[Data shown]:
↓

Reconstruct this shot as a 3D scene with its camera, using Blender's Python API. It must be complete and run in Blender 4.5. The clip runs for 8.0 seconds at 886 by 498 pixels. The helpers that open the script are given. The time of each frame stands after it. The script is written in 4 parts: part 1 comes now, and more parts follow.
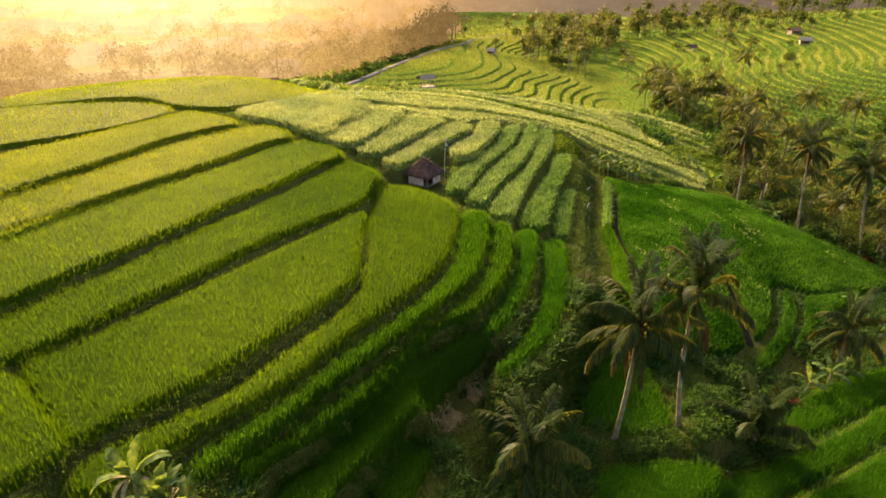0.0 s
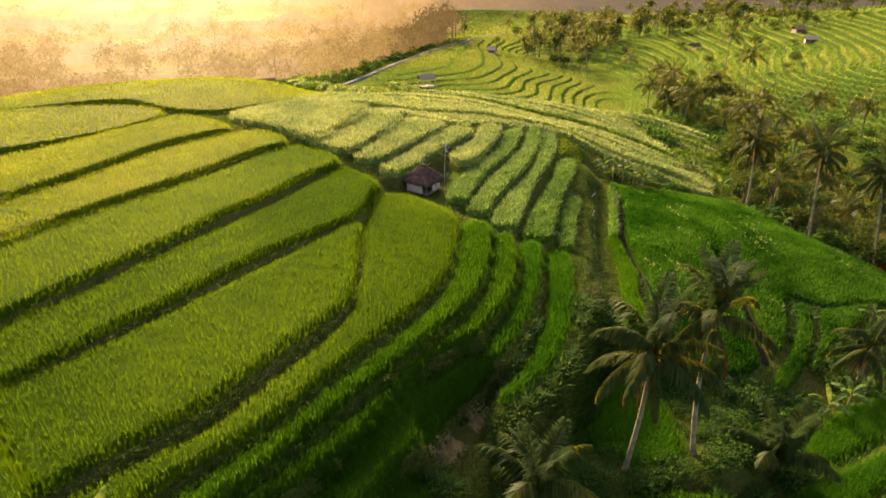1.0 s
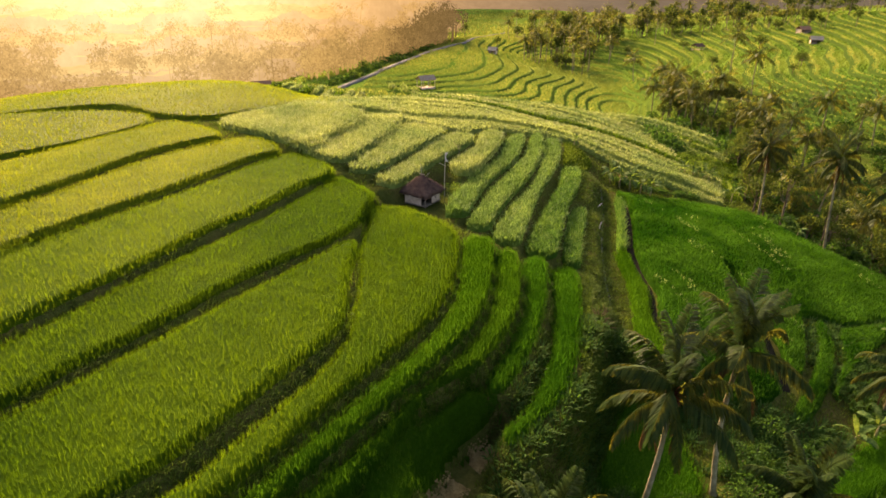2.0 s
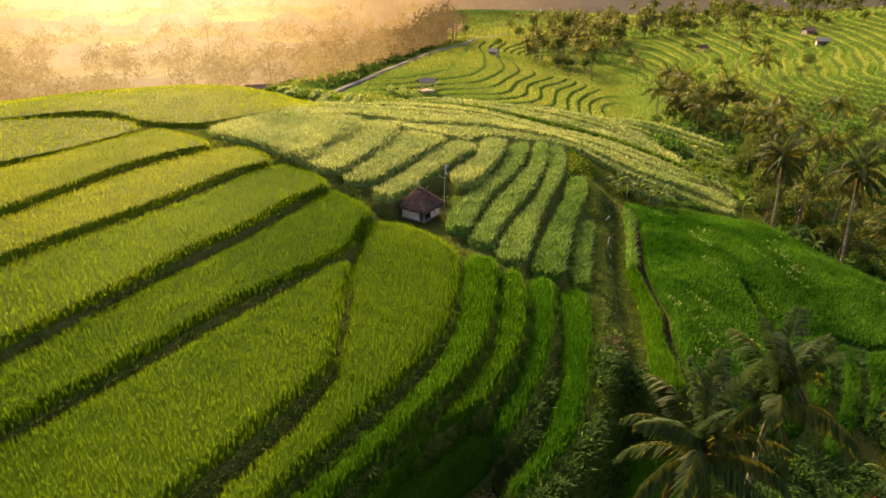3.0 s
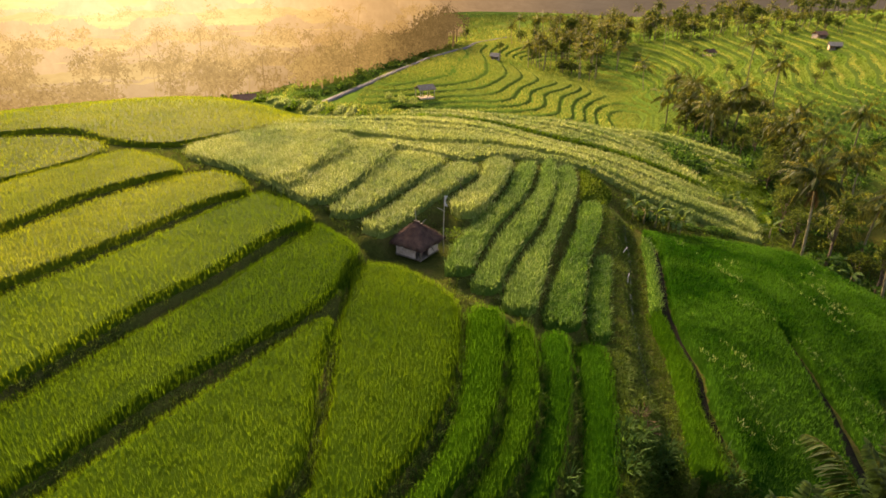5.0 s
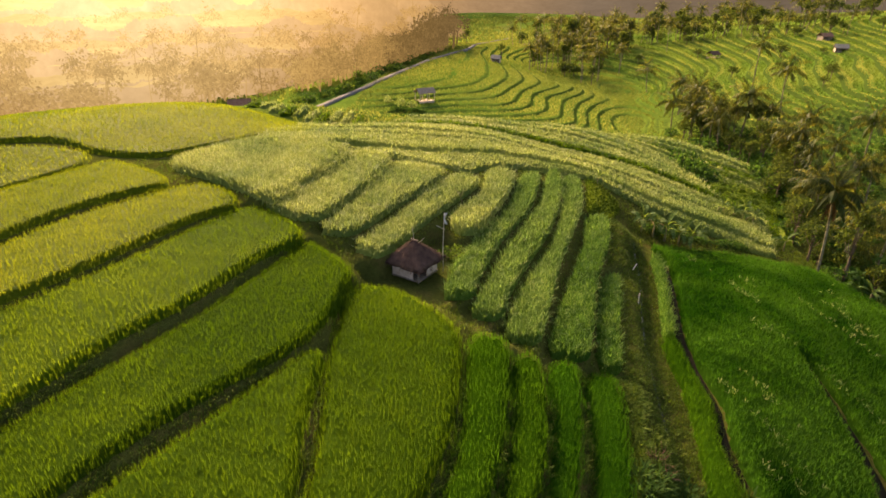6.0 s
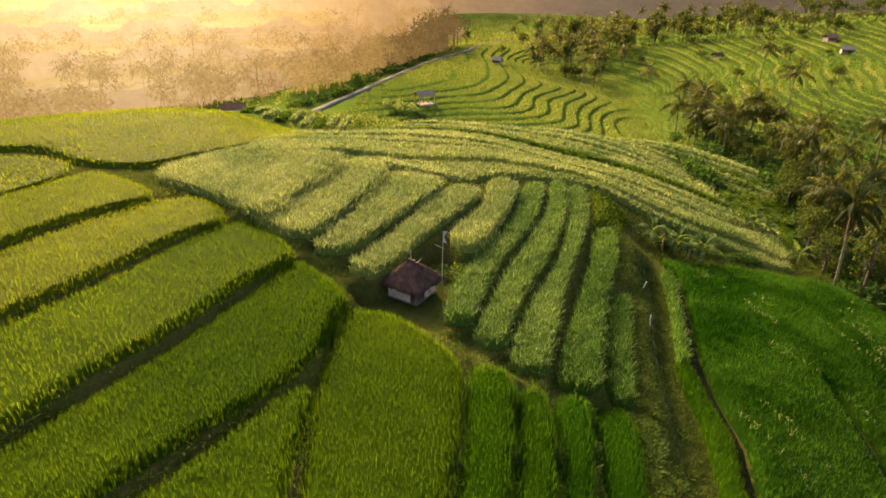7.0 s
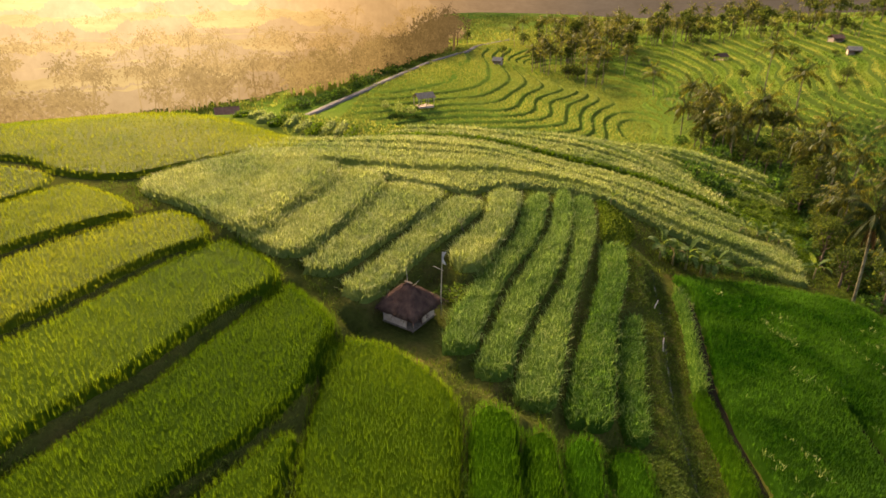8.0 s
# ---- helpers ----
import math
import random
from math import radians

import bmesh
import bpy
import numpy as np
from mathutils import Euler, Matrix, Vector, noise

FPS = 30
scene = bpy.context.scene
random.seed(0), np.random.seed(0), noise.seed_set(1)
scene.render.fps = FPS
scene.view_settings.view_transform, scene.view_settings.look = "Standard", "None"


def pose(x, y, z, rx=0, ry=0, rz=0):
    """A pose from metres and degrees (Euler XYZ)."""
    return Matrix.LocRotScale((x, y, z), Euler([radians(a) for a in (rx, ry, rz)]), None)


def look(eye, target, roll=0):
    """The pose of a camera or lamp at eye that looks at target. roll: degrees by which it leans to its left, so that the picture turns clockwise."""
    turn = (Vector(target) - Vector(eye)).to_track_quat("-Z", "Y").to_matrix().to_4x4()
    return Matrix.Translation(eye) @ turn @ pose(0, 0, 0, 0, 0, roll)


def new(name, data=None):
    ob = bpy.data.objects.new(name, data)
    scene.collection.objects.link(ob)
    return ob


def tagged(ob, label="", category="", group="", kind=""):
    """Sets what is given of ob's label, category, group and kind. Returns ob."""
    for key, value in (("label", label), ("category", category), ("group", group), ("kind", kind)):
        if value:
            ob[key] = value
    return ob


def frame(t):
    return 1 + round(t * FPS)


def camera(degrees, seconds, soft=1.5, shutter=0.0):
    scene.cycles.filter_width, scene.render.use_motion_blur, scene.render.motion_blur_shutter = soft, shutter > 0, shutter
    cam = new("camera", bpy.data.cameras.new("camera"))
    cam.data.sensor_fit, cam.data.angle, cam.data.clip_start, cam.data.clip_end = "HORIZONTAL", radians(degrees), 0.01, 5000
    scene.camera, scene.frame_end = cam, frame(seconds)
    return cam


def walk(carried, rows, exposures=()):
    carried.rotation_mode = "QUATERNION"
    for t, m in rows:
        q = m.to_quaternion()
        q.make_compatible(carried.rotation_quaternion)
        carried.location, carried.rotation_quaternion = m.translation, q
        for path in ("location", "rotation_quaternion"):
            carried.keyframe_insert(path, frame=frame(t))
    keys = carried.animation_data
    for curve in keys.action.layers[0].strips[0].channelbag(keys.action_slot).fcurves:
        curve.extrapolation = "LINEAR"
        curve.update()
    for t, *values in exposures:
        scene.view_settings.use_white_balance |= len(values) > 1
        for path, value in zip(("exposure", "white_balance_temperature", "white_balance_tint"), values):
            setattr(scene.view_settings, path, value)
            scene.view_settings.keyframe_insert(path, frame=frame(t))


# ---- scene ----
cam = camera(72.4, 8.0, soft=1.6)
PATH = [
    (0.0, (-0.602, -2.972, 24.534), (-0.510, 6.059, 20.240), 0.35),
    (0.5, (-0.571, -1.617, 24.564), (-0.481, 7.405, 20.252), 0.35),
    (1.0, (-0.539, -0.085, 24.594), (-0.450, 8.931, 20.268), 0.35),
    (1.5, (-0.506, 1.588, 24.624), (-0.419, 10.600, 20.290), 0.35),
    (2.2, (-0.457, 4.102, 24.666), (-0.373, 13.111, 20.326), 0.35),
    (3.0, (-0.398, 7.113, 24.714), (-0.317, 16.122, 20.374), 0.35),
    (3.5, (-0.360, 9.017, 24.743), (-0.281, 18.028, 20.407), 0.35),
    (4.0, (-0.321, 10.909, 24.773), (-0.243, 19.922, 20.441), 0.35),
    (4.5, (-0.280, 12.768, 24.802), (-0.204, 21.784, 20.475), 0.35),
    (5.2, (-0.221, 15.294, 24.843), (-0.148, 24.313, 20.523), 0.35),
    (6.0, (-0.150, 18.059, 24.890), (-0.081, 27.081, 20.576), 0.35),
    (6.5, (-0.104, 19.736, 24.918), (-0.037, 28.759, 20.606), 0.35),
    (7.0, (-0.057, 21.398, 24.947), (0.008, 30.420, 20.634), 0.35),
    (7.5, (-0.009, 23.077, 24.976), (0.055, 32.097, 20.659), 0.35),
    (8.0, (0.040, 24.820, 25.005), (0.102, 33.836, 20.679), 0.35),
]
walk(cam, [(t, look(eye, target, roll)) for t, eye, target, roll in PATH], [(0.0, 1.64, 7500, 24), (3.0, 1.49, 7500, 24), (8.0, 1.28, 7500, 24)])

# ---- light: a low sun ahead and to the left, through a bright evening sky ----
SUN_AZ, SUN_EL = 24.0, 27.5          # degrees west of the +y axis; above the horizon
sun_dir = Vector((-math.sin(radians(SUN_AZ)) * math.cos(radians(SUN_EL)), math.cos(radians(SUN_AZ)) * math.cos(radians(SUN_EL)), math.sin(radians(SUN_EL))))
sun = new("sun", bpy.data.lights.new("sun", "SUN"))
sun.data.energy, sun.data.angle, sun.data.color = 3.9, radians(9.0), (1.0, 0.75, 0.40)
sun.matrix_world = look(sun_dir * 400, (0, 0, 0))
world = bpy.data.worlds.new("sky")
scene.world = world
world.use_nodes = True
wn = world.node_tree
sky = wn.nodes.new("ShaderNodeTexSky")
sky.sky_type, sky.sun_disc = "NISHITA", False
sky.sun_elevation, sky.sun_rotation = radians(SUN_EL), radians(-SUN_AZ)
sky.dust_density, sky.air_density, sky.altitude = 8.0, 1.0, 600
wn.links.new(sky.outputs[0], wn.nodes["Background"].inputs[0])
wn.nodes["Background"].inputs[1].default_value = 0.15

# ---- small helpers ----


def mesh_of(name, verts, tris, mat, smooth=False):
    """A mesh from arrays of vertices and triangles."""
    me = bpy.data.meshes.new(name)
    verts, tris = np.asarray(verts, np.float32), np.asarray(tris, np.int32)
    me.vertices.add(len(verts))
    me.vertices.foreach_set("co", verts.ravel())
    me.loops.add(tris.size)
    me.loops.foreach_set("vertex_index", tris.ravel())
    me.polygons.add(len(tris))
    me.polygons.foreach_set("loop_start", np.arange(0, tris.size, 3, dtype=np.int32))
    me.update(calc_edges=True)
    if smooth:
        me.polygons.foreach_set("use_smooth", np.ones(len(tris), bool))
    me.materials.append(mat)
    return me


def bm_mesh(name, bm, mat, smooth=False):
    me = bpy.data.meshes.new(name)
    bmesh.ops.recalc_face_normals(bm, faces=bm.faces)
    for f in bm.faces:
        f.smooth = smooth
    bm.to_mesh(me)
    bm.free()
    me.materials.append(mat)
    return me


def part(name, me, parent, m=None, label=""):
    ob = new(name, me)
    ob.parent = parent
    if m is not None:
        ob.matrix_basis = m
    return tagged(ob, label) if label else ob


def box(bm, x0, y0, z0, x1, y1, z1, bevel=0.0):
    made = bmesh.ops.create_cube(bm, size=1.0, matrix=Matrix.LocRotScale(((x0 + x1) / 2, (y0 + y1) / 2, (z0 + z1) / 2), None, (x1 - x0, y1 - y0, z1 - z0)))
    if bevel:
        edges = {e for v in made["verts"] for e in v.link_edges}
        bmesh.ops.bevel(bm, geom=list(edges), offset=bevel, segments=2, affect="EDGES")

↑

[What to do]: Transcribe the opening line of the listing above, please, and every line after it through the line with "q.make_compatible(carried.rotation_quaternion)", word for word, without pictures.

[Final result]:
Reconstruct this shot as a 3D scene with its camera, using Blender's Python API. It must be complete and run in Blender 4.5. The clip runs for 8.0 seconds at 886 by 498 pixels. The helpers that open the script are given. The time of each frame stands after it. The script is written in 4 parts: part 1 comes now, and more parts follow.
0.0 s
1.0 s
2.0 s
3.0 s
5.0 s
6.0 s
7.0 s
8.0 s
# ---- helpers ----
import math
import random
from math import radians

import bmesh
import bpy
import numpy as np
from mathutils import Euler, Matrix, Vector, noise

FPS = 30
scene = bpy.context.scene
random.seed(0), np.random.seed(0), noise.seed_set(1)
scene.render.fps = FPS
scene.view_settings.view_transform, scene.view_settings.look = "Standard", "None"


def pose(x, y, z, rx=0, ry=0, rz=0):
    """A pose from metres and degrees (Euler XYZ)."""
    return Matrix.LocRotScale((x, y, z), Euler([radians(a) for a in (rx, ry, rz)]), None)


def look(eye, target, roll=0):
    """The pose of a camera or lamp at eye that looks at target. roll: degrees by which it leans to its left, so that the picture turns clockwise."""
    turn = (Vector(target) - Vector(eye)).to_track_quat("-Z", "Y").to_matrix().to_4x4()
    return Matrix.Translation(eye) @ turn @ pose(0, 0, 0, 0, 0, roll)


def new(name, data=None):
    ob = bpy.data.objects.new(name, data)
    scene.collection.objects.link(ob)
    return ob


def tagged(ob, label="", category="", group="", kind=""):
    """Sets what is given of ob's label, category, group and kind. Returns ob."""
    for key, value in (("label", label), ("category", category), ("group", group), ("kind", kind)):
        if value:
            ob[key] = value
    return ob


def frame(t):
    return 1 + round(t * FPS)


def camera(degrees, seconds, soft=1.5, shutter=0.0):
    scene.cycles.filter_width, scene.render.use_motion_blur, scene.render.motion_blur_shutter = soft, shutter > 0, shutter
    cam = new("camera", bpy.data.cameras.new("camera"))
    cam.data.sensor_fit, cam.data.angle, cam.data.clip_start, cam.data.clip_end = "HORIZONTAL", radians(degrees), 0.01, 5000
    scene.camera, scene.frame_end = cam, frame(seconds)
    return cam


def walk(carried, rows, exposures=()):
    carried.rotation_mode = "QUATERNION"
    for t, m in rows:
        q = m.to_quaternion()
        q.make_compatible(carried.rotation_quaternion)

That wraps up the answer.